I zaroiło się na wsiach od kolejnych przedstawicieli handlowych. Tym razem przedstawiają oni, jako by panele fotowoltaiczne były właśnie, tym co jest niezbędnie potrzebne dla każdego gospodarstwa. Taki typowy przedstawiciel w ciągu kilku chwil zlustruje wszystkie dachy. Wyda on również swoja opinie, gdzie można byłoby takie panele zainstalować. Zapyta o średnie miesięcznie rachunki / średnie roczne zużycie prądu. Na podstawie tych informacji orzeknie swój werdykt. Poprzednie zdania są trochę chaotycznie napisane? Bo właśnie tak często wygląda kątka z przedstawicielem handlowym branży fotowoltaicznej. Po 5 minutach stoisz praktycznie z gotową umową w dłoniach i już jest ustalany termin inwestycji. Wszystko dzieje się za szybko?

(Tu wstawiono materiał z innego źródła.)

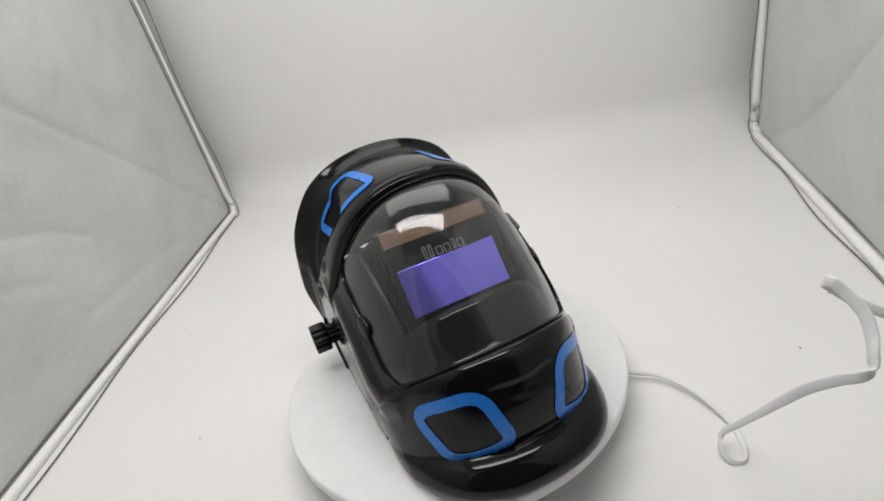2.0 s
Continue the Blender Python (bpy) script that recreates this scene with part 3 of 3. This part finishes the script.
# ---- cable ----
def build_cable():
    pts = [(0.125, 0.0, -0.036), (0.165, -0.018, -0.036), (0.200, -0.044, -0.036), (0.229, -0.059, -0.037), (0.250, -0.090, -0.038), (0.262, -0.128, -0.042),
           (0.264, -0.150, -0.045), (0.258, -0.172, -0.046), (0.248, -0.184, -0.046), (0.238, -0.181, -0.044), (0.235, -0.170, -0.038), (0.241, -0.162, -0.028),
           (0.2425, -0.184, 0.006), (0.2380, -0.214, 0.050), (0.2380, -0.235, 0.082), (0.2430, -0.250, 0.106), (0.2500, -0.267, 0.127), (0.2555, -0.277, 0.1365),
           (0.2610, -0.279, 0.1420), (0.2640, -0.2745, 0.1510), (0.2675, -0.2675, 0.1600), (0.2685, -0.2580, 0.1710), (0.2640, -0.2460, 0.1810), (0.2600, -0.2390, 0.1860),
           (0.2600, -0.2330, 0.1830), (0.2660, -0.2340, 0.1770), (0.2750, -0.2420, 0.1700), (0.2900, -0.2600, 0.1640), (0.3300, -0.290, 0.1560), (0.3800, -0.300, 0.1250), (0.4200, -0.305, 0.0500), (0.4300, -0.300, -0.0300), (0.4250, -0.270, -0.0460), (0.4300, -0.200, -0.0465)]
    bm = bmesh.new()
    rows = []
    path = [Vector(p) for p in spline(pts, 380)]
    for i, p in enumerate(path):
        d = (path[min(i + 1, 380)] - path[max(i - 1, 0)]).normalized()
        t = min(i / 320, 1.0)
        tw = 0.35 + 1.1 * ease((t - 0.25) / 0.2) - 0.6 * ease((t - 0.6) / 0.2) + 0.5 * ease((t - 0.75) / 0.1)
        side = Vector((math.cos(tw), 0, math.sin(tw)))
        side = (side - d * side.dot(d)).normalized()
        up = side.cross(d)
        wide = 0.0030 + 0.0012 * ease((t - 0.3) / 0.3)
        rows.append([p + wide * side * math.copysign(abs(math.cos(a)) ** 0.5, math.cos(a)) + 0.0015 * up * math.copysign(abs(math.sin(a)) ** 0.7, math.sin(a))
                     for a in (2 * math.pi * k / 12 for k in range(12))])
    vs = grid_faces(bm, rows, closed=True)
    bm.faces.new(vs[0][::-1])
    bm.faces.new(vs[-1])
    bmesh.ops.recalc_face_normals(bm, faces=bm.faces)
    thing("cable", bm, CABLE, "flat white power cable of the turntable, curled in a loop", "cable")


build_cable()


def motions():
    turns = [(0.5 * k, TURN_SPEED * 0.5 * k) for k in range(33)]
    walk(helmet, [(t, pose(-0.0012, 0, 0, 0, 0, -16.8 + d) @ pose(0.0022, 0, 0.0005)) for t, d in turns])
    walk(platter, [(t, pose(0, 0, 0, 0, 0, d)) for t, d in turns])


motions()
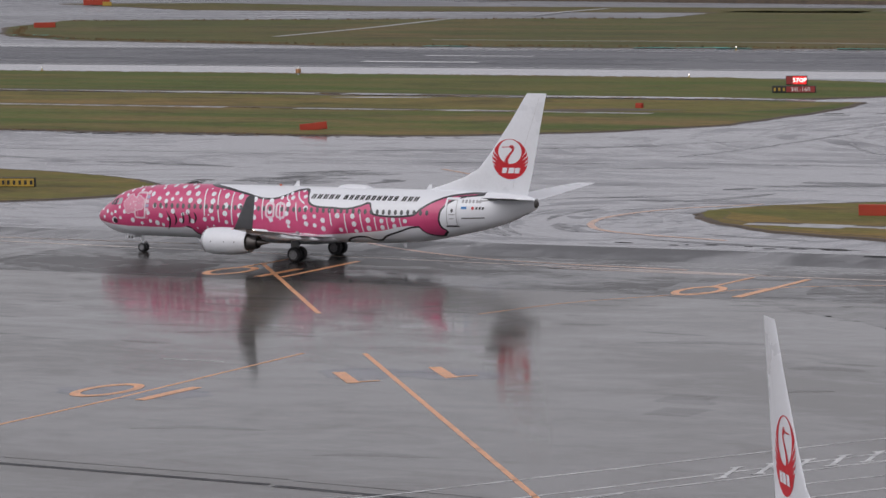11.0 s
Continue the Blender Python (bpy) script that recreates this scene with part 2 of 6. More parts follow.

Na spokojnie o fotowoltaice

Zacznijmy od podstawy czy inwestycja w fotowoltaikę jest właściwie opłacalna? Tak w zdecydowanej większości przypadków jest ona opłacalna. Oraz z każdym rokiem opłacalność tej inwestycji może wrastać. Głównym powodem jest nowa polityka Unii Europejskiej pod złowieszczą nazwą „Zielony ład”. Jedna z podstawowych doktryn tej polityki jest odchodzenie od pozyskiwania energii z węgla oraz innych emisyjnych źródeł. To bezpośrednio przełoży się na ciągły wzrost cen energii elektrycznej. Ponadto fotowoltaika na wsi jest dość wdzięcznym tematem. Ponieważ wiele gospodarstw rolnych prowadzi produkcję zwierzęcą, która jest dość energochłonna. Ponadto z reguły w obrębie gospodarstwa występuje kilka budynków, z których można wybrać najbardziej dogodny dach dla fotowoltaiki dla rolnika. W większości kalkulacji inwestycja z energię z paneli słonecznych zwraca się w czasie krótszym niż 10 lat czasem nawet wcześniej, jeśli skorzysta się z różnego typu dofinansowań, o których za chwilę. Taka wizje przedstawiają zawsze przedstawiciele handlowi jednak…

Fotowoltaika dla rolnika – nie daj się wykiwać.

Wizja niewątpliwych oszczędności płynących z fotowoltaiki może posłużyć do pewnych nadużyć. Nie mówię, że jest to częste. Jednak sam byłem świadkiem jak pewien piewca elektryfikacji wsi za prawą omawianych paneli. Do tego stopnia kusił zyskami, że jego oferty były średnio o 25% droższe od podobnych na rynku lokalnym. Wspomnę jeszcze o karkołomnych konstrukcjach finansowych, w których ów przedstawiciel chał sobie jeszcze zarobić jako przedstawiciel firmy udzielającej pożyczki i zgarnąć dodatkową prowizję. Fotowoltaika na wsi jest ostatnio bardzo chodliwym tematem i można spotkać się ze zwykłymi oszustami. Drugim problemem fotowoltaiki dla gospodarstw rolnych, które chciałby zarabiać na sprzedażny energii, jest obecne prawo. Mianowicie tak zwana nadprodukcja energii elektrycznej się zwyczajnie nie opłaca. Cena sprzedaży energii jest nieporównywalnie niższa do nakładów, jakie zostały poniesione na te instalacje.

Dofinansowanie do fotowoltaiki dla gospodarstw rolnych

Jak już wspominałem, fotowoltakia na wsi wpisuje się w ramy „zielonego ładu” toteż jeśli zdecydujesz się na tą inwestycje masz możliwość skorzystania z kilku form dofinansowania:

  • Program „Mój prąd” – dofinansowanie dla osób prywatnych, panele fotowoltaiczne są instalowane na użytek gospodarstwa domowego maksymalna możliwa kwota do uzyskania to 5000 zł jednak maksymalnie 50% kosztów kwalifikowanych.